Der Beschwerdeführer macht mit Bezug auf den "offenbar erfolgten" Auszug des Sohnes der Familie T.________ eine Verletzung des rechtlichen Gehörs geltend, habe er doch zu dieser neuen und im Übrigen unbelegten Behauptung in der Appellationsantwort keine Stellung nehmen können. Sodann rügt er eine Verletzung des Willkürverbotes. Der Parkplatz Nr. 5 sei erst während des Verfahrens neu geschaffen worden, weshalb er dazu in erster Instanz gar keine Ausführungen habe machen können.
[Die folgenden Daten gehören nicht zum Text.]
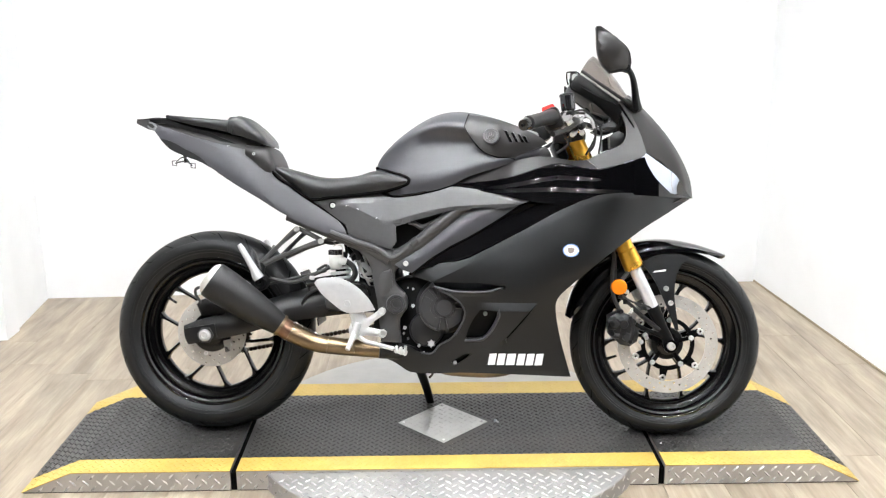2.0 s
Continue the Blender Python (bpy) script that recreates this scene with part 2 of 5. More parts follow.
M = {
    "matte": material("matte black paint", (0.0048, 0.0049, 0.0052), 0.38, vary=0.08, scale=30, bump=0.05, bump_scale=900, rough_vary=0.03, spec=0.50, tint=(0.94, 0.97, 1.0)),
    # the fairing's black again, base lightened for panels lit from above
    "satin": material("black paint lightened for top light", (0.0300, 0.0308, 0.0375), 0.40, vary=0.08, scale=30, bump=0.04, bump_scale=900, rough_vary=0.04, spec=0.8),
    "strip": material("satin brown-black lacquer", (0.010, 0.0090, 0.0087), 0.30, vary=0.08, scale=30, rough_vary=0.03, spec=0.45),
    "warm": material("warm graphite paint", (0.0150, 0.0136, 0.0132), 0.40, vary=0.08, scale=30, bump=0.05, bump_scale=900, rough_vary=0.04, spec=0.6),
    "cowl": material("matte brown-black paint", (0.0135, 0.0122, 0.0115), 0.40, vary=0.10, scale=24, bump=0.05, bump_scale=900, rough_vary=0.04, spec=0.6),
    "gloss": material("gloss black paint", (0.002, 0.002, 0.0025), 0.06, vary=0.1, scale=20, rough_vary=0.03, coat=0.6),
    "plastic": material("black textured plastic", (0.005, 0.005, 0.0053), 0.45, vary=0.15, bump=0.25, bump_scale=700, spec=0.25),
    "frame": material("black frame paint", (0.038, 0.038, 0.039), 0.42, vary=0.1, scale=40, bump=0.06, spec=0.7),
    "engine": material("black cast alloy", (0.0025, 0.0025, 0.0028), 0.45, vary=0.2, bump=0.3, bump_scale=500, spec=0.2),
    "cover": material("dark grey engine cover", (0.036, 0.036, 0.038), 0.42, vary=0.12, bump=0.15, bump_scale=500),
    "seat": material("black grained vinyl", (0.008, 0.008, 0.0085), 0.42, vary=0.12, bump=0.35, bump_scale=600),
    "rubber": material("tyre rubber", (0.0085, 0.0086, 0.0089), 0.44, vary=0.3, scale=25, bump=0.25, bump_scale=300, spec=0.38, tint=(0.95, 0.98, 1.0)),
    "rim": material("satin black alloy rim", (0.002, 0.002, 0.0022), 0.13, vary=0.1, scale=30),
    "steel": material("brushed steel", (0.62, 0.61, 0.59), 0.3, 1.0, vary=0.12, scale=90),
    "disc": material("ground brake disc steel", (0.54, 0.52, 0.485), 0.38, 0.42, vary=0.1, scale=150),
    "alloy": material("bare silver alloy", (0.56, 0.56, 0.565), 0.38, 0.40, vary=0.06, scale=60, bump=0.08),
    "chrome": material("polished fork tube", (0.88, 0.88, 0.89), 0.20, 0.55, vary=0.04, scale=30),
    "gold": material("gold anodised alloy", (0.86, 0.46, 0.060), 0.27, 0.8, vary=0.06, scale=40),
    "pipe": material("heat tinted steel pipe", (0.235, 0.172, 0.104), 0.34, 0.9, vary=0.3, scale=14),
    "muffler": material("matte black silencer", (0.0155, 0.0155, 0.016), 0.50, vary=0.15, scale=30, bump=0.25, spec=0.4),
    "hump": material("dark brown-grey moulded plastic", (0.0145, 0.0135, 0.0132), 0.42, vary=0.1, scale=30, bump=0.08, spec=0.5),
    "swing": material("satin black swingarm paint", (0.0085, 0.0085, 0.009), 0.40, vary=0.12, scale=30, bump=0.08, spec=0.45),
    "caliper": material("dark anodised caliper", (0.012, 0.012, 0.0125), 0.42, vary=0.15, scale=40, bump=0.15, spec=0.5),
    "collar": material("red-brown heat-stained steel", (0.20, 0.115, 0.075), 0.40, 0.75, vary=0.3, scale=30),
    "smoke": material("smoked glossy reservoir", (0.014, 0.014, 0.016), 0.08, vary=0.3, scale=20, coat=1.0, spec=0.8),
    "print": material("grey-brown print", (0.28, 0.24, 0.22), 0.45, vary=0.1),
    "pale_blue": material("pale blue print", (0.22, 0.40, 0.85), 0.4, vary=0.05),
    "tail_grey": material("grey lamp plastic", (0.20, 0.20, 0.21), 0.35, vary=0.1),
    "pot": material("translucent white pot", (0.60, 0.60, 0.58), 0.35, vary=0.1, scale=30),
    "bolt": material("zinc bolt", (0.80, 0.80, 0.79), 0.28, 0.5, vary=0.1),
    "orange": material("amber reflector", (0.95, 0.24, 0.01), 0.18, vary=0.05, coat=0.5),
    "red": material("red switch plastic", (0.75, 0.03, 0.03), 0.4),
    "white": material("white vinyl lettering", (0.85, 0.85, 0.85), 0.4, vary=0.03),
    "lens": material("clear headlamp lens", (0.50, 0.55, 0.66), 0.06, vary=0.12, scale=18, coat=1.0),
    "glass": glass_material("smoked screen", (0.62, 0.585, 0.555)),
    "mirror": material("mirror glass", (0.9, 0.9, 0.9), 0.03, 1.0, vary=0.01, rough_vary=0.01),
    "carbon": carbon_material(),
    "chain": material("oiled chain", (0.05, 0.04, 0.03), 0.4, 0.8),
    "hose": material("black rubber hose", (0.022, 0.022, 0.022), 0.45),
    "wall": material("white wall paint", (0.86, 0.87, 0.88), 0.55, vary=0.03, scale=7, bump=0.06, bump_scale=120, spec=0.3),
    "ceiling": material("dull ceiling paint", (0.20, 0.20, 0.203), 0.8, vary=0.1, scale=5),
    # for added walls out of view; dark so gloss panels reflect black
    "dim_wall": material("dark tone of unseen walls", (0.035, 0.035, 0.037), 0.6, vary=0.1, scale=5),
    "wood": wood_material(),
    "joint": material("plank joint", (0.31, 0.25, 0.175), 0.7),
    "tread": material("charcoal painted tread", (0.033, 0.0318, 0.0304), 0.37, vary=0.40, scale=9, bump=0.15, bump_scale=300, rough_vary=0.1),
    "yellow": material("yellow safety paint", (0.50, 0.350, 0.080), 0.42, vary=0.16, scale=12, bump=0.1, bump_scale=250),
    "skirt": material("polished chequer skirt", (0.46, 0.445, 0.425), 0.34, 0.55, vary=0.1, scale=14, rough_vary=0.06),
    "plate": material("bright chequer plate", (0.39, 0.384, 0.374), 0.36, 0.55, vary=0.12, scale=14, rough_vary=0.08),
    "diamond": material("bright brushed chequer plate", (0.50, 0.495, 0.48), 0.38, 0.45, vary=0.14, scale=14, rough_vary=0.08),
    "mark": material("bright worn chequer mark", (0.66, 0.65, 0.63), 0.26, 0.65, vary=0.12, scale=30, rough_vary=0.06),
    "gap": material("black gap", (0.002, 0.002, 0.002), 0.9, spec=0.03),
    "lamp": glow_material("lamp diffuser", (0.965, 0.98, 1.0), LAMP_POWER),
    "lampframe": material("white lamp frame", (0.8, 0.8, 0.8), 0.5),
}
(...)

Des Weiteren habe das Obergericht entgegen den bundesgerichtlichen Vorgaben über die bestrittene Tatsache der ausschliesslichen Beanspruchung der Besucherparkplätze durch Stockwerkeigentümer kein Beweisverfahren durchgeführt, sondern sei aktenwidrig davon ausgegangen, dass einzig die Benutzung des Parkplatzes Nr. 4 durch die Familie S.________ behauptet worden sei. Seine Ausführung zur Beanspruchung der Besucherparkplätze durch die anderen Hausbewohner seien durchaus klar gewesen, zumal diesbezüglich nur vier Familien in Frage kämen.
4.
Aus dem Anspruch auf rechtliches Gehör fliesst insbesondere ein Replikrecht in allen Gerichts- und Verwaltungsverfahren, das nach der neusten Rechtsprechung sogar dann besteht, wenn die urteilende Behörde bei ihrem Entscheid durch die Eingabe der anderen Partei nicht beeinflusst worden ist (zur Publikation bestimmtes Urteil 1A.56/2006, E. 4.3-4.6). Jedenfalls ist Art. 29 Abs. 2 BV verletzt, wenn - wie vorliegend im Zusammenhang mit der Behauptung, der Sohn von Herrn T.________ sei inzwischen ausgezogen - tatsächlich auf neue Vorbringen der Gegenpartei abgestellt wird, ohne dass diesbezüglich Gelegenheit zur Stellungnahme gegeben worden wäre; dies entspricht der konstanten Rechtsprechung, wie sie bereits zu Art. 4 aBV bestanden hat (vgl. BGE 111 Ia 2 E. 3 S. 3; 119 V 317 E. 1 S. 323).
Aufgrund der formellen Natur des rechtlichen Gehörs muss das angefochtene Urteil unabhängig von den Erfolgsaussichten in der Sache bereits aus diesem Grund aufgehoben werden (vgl. BGE 115 Ia 8 E. 2a S. 10 unten; 122 II 464 E. 4a S. 469). Indes wäre eine Rückweisung mit dem alleinigen Zweck, dem Beschwerdeführer Gelegenheit zur Stellungnahme zu geben, insofern nicht prozessökonomisch, als sich die weiteren Erwägungen des Obergerichts überdies als willkürlich erweisen. Auf die vom Beschwerdeführer erhobenen Willkürrügen ist deshalb im Folgenden einzugehen.
5.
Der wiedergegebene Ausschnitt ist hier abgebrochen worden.